What is required | From the line containing "import numpy as np" through the line containing "keys = carried.animation_data", retype each line exactly; include both end lines and nothing beyond them.

-- BEGIN Available data --

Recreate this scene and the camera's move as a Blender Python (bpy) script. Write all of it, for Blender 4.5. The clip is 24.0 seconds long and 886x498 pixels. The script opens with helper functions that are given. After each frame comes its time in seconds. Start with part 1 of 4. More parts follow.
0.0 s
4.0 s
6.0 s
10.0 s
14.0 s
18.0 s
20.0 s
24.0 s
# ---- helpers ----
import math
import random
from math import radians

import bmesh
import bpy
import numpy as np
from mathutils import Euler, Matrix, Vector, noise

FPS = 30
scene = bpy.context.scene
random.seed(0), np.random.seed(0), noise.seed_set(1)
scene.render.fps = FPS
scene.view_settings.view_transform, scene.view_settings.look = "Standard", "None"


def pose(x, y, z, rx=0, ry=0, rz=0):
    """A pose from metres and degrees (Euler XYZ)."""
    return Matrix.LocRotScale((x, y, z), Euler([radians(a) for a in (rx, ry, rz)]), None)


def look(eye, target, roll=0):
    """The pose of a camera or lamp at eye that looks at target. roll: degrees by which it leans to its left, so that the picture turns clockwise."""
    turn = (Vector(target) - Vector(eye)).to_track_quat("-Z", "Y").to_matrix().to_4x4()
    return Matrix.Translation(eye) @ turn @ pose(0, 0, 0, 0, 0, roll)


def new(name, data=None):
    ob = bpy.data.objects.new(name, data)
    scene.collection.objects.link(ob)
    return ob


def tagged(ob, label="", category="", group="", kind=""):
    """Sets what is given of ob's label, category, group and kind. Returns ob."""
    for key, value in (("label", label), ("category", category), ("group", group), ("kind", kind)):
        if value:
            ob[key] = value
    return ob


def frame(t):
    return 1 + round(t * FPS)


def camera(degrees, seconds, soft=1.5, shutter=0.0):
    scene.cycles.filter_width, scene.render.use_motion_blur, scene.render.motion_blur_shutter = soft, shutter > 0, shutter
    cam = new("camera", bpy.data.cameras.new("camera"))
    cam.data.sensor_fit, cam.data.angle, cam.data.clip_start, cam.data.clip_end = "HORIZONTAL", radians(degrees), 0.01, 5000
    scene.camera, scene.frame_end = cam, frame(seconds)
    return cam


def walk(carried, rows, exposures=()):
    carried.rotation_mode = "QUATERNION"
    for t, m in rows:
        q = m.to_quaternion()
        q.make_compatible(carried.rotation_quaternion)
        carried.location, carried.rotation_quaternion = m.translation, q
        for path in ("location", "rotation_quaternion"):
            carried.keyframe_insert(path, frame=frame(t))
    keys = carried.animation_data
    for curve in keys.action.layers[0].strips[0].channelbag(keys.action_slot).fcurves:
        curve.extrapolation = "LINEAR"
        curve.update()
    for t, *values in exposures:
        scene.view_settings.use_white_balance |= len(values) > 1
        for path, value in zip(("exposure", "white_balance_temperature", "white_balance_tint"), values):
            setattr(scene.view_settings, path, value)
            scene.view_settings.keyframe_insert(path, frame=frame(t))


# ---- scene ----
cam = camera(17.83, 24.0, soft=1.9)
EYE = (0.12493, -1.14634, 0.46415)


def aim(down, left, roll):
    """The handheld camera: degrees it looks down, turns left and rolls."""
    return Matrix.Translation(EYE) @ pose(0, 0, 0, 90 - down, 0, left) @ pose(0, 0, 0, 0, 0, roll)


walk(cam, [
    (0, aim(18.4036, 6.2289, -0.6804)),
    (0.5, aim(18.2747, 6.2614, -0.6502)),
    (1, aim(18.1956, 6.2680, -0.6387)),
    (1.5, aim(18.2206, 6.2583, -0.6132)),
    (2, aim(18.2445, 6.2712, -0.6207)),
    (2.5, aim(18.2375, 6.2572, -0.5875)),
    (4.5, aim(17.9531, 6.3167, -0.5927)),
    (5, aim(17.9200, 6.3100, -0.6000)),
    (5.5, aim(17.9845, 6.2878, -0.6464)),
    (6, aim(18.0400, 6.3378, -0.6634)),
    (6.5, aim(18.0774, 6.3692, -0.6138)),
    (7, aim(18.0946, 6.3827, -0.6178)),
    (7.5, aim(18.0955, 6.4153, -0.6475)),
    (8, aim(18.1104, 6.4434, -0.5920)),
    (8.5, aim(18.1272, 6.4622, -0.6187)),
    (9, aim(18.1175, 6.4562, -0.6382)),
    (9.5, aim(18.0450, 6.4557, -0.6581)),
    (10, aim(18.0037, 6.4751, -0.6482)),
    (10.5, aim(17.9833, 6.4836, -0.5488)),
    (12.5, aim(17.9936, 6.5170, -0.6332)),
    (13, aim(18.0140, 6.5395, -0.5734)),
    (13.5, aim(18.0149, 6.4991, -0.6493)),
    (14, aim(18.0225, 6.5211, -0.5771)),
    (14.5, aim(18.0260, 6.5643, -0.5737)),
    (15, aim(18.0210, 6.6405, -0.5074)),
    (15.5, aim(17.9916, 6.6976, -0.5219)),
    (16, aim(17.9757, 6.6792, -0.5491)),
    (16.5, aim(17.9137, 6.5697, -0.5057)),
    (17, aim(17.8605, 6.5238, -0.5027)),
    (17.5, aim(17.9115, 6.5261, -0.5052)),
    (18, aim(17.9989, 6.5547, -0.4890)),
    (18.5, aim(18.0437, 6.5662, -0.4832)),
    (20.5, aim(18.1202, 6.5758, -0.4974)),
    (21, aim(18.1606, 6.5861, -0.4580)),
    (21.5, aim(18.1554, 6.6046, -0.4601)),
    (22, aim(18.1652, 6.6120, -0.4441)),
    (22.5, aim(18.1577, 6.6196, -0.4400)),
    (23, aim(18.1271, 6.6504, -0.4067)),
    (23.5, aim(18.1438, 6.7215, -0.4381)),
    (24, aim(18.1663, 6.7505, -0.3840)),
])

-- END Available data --

Written answer |
import numpy as np
from mathutils import Euler, Matrix, Vector, noise

FPS = 30
scene = bpy.context.scene
random.seed(0), np.random.seed(0), noise.seed_set(1)
scene.render.fps = FPS
scene.view_settings.view_transform, scene.view_settings.look = "Standard", "None"


def pose(x, y, z, rx=0, ry=0, rz=0):
    """A pose from metres and degrees (Euler XYZ)."""
    return Matrix.LocRotScale((x, y, z), Euler([radians(a) for a in (rx, ry, rz)]), None)


def look(eye, target, roll=0):
    """The pose of a camera or lamp at eye that looks at target. roll: degrees by which it leans to its left, so that the picture turns clockwise."""
    turn = (Vector(target) - Vector(eye)).to_track_quat("-Z", "Y").to_matrix().to_4x4()
    return Matrix.Translation(eye) @ turn @ pose(0, 0, 0, 0, 0, roll)


def new(name, data=None):
    ob = bpy.data.objects.new(name, data)
    scene.collection.objects.link(ob)
    return ob


def tagged(ob, label="", category="", group="", kind=""):
    """Sets what is given of ob's label, category, group and kind. Returns ob."""
    for key, value in (("label", label), ("category", category), ("group", group), ("kind", kind)):
        if value:
            ob[key] = value
    return ob


def frame(t):
    return 1 + round(t * FPS)


def camera(degrees, seconds, soft=1.5, shutter=0.0):
    scene.cycles.filter_width, scene.render.use_motion_blur, scene.render.motion_blur_shutter = soft, shutter > 0, shutter
    cam = new("camera", bpy.data.cameras.new("camera"))
    cam.data.sensor_fit, cam.data.angle, cam.data.clip_start, cam.data.clip_end = "HORIZONTAL", radians(degrees), 0.01, 5000
    scene.camera, scene.frame_end = cam, frame(seconds)
    return cam


def walk(carried, rows, exposures=()):
    carried.rotation_mode = "QUATERNION"
    for t, m in rows:
        q = m.to_quaternion()
        q.make_compatible(carried.rotation_quaternion)
        carried.location, carried.rotation_quaternion = m.translation, q
        for path in ("location", "rotation_quaternion"):
            carried.keyframe_insert(path, frame=frame(t))
    keys = carried.animation_data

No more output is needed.